Snap’s average revenue per user (ARPU) fell short of projections at $1.05. What’s more shocking is ARPU failed to exceed the levels of the fourth quarter. The company’s management said it was mainly due to seasonality, but a company in its early stages of monetization should not be suffering such substantial seasonality.

Apart from this, the company’s sales and marketing expenses continue to grow at a strong rate. In the most recent quarter, its sales and marketing expenses escalated to 50%, a surge of 16% year over year. The company’s profitability depends on its ability to leverage its operating expenses.

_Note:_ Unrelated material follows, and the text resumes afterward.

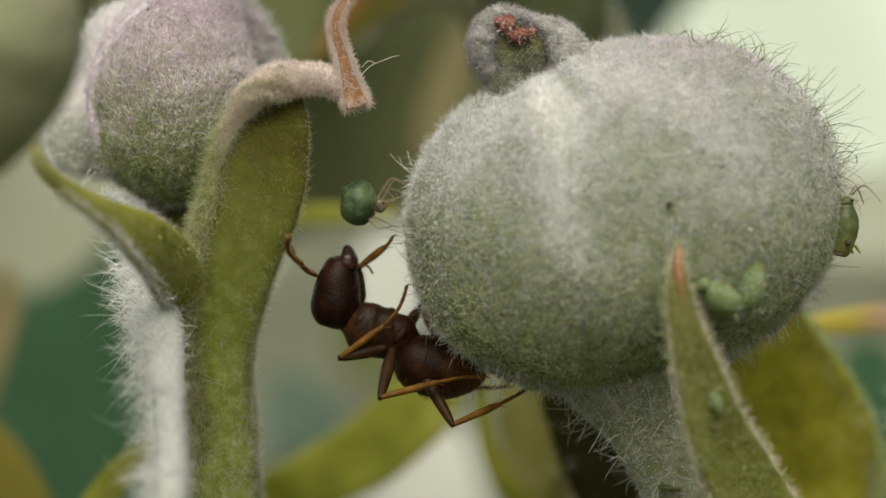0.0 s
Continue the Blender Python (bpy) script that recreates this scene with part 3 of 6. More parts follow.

Snap contines to heavily invest in research and development in order to effectively compete with its rivals. The social media company recently introduced its self-serve platform for Snapchat buyers, which enables advertisers to buy ads themselves. In contrast, this new ad buying platform also lowered average ad prices.

For the time being, operating leverage will have to emanate from sales and marketing. The self-serve platform is key to that.

Unlike Twitter (TWTR, Financial) and Facebook (FB, Financial), Snapchat relies on expensive third-party hosting. The company’s gross margin currently sits at just 16.25%, considerably lower than its competitors.

Summing up

Snap’s stock price continues its rapid decline and it appears the company will not stop bleeding anytime soon. Furthermore, its path to profitability is uncertain.

Despite reporting triple-digit growth in revenue and double-digit growth in daily active users in the second quarter, the social media company has struggled to meet the high bar of constant growth. As a result, shares of Snap were down 14% the day it reported second-quarter results.

There are other concerns regarding its financial discipline, long-term growth plans and its ability to compete effectively with social media giant Facebook. The social media company currently has a negative free cash flow of $229 million, which will prevent it from investing generously in its future growth.

Snap needs a lot of money to counter Facebook, which has added several similar features as Snapchat. Its daily active users are also growing at a sluggish rate, which is obviously a bad sign for a social media company. In contrast, Facebook continues to grow and reached 2 billion monthly active users in June.

As a result, investors looking to profit from the social media space should stay away from Snap and consider buying Facebook instead.

Disclosure: No positions in the stocks mentioned in this article.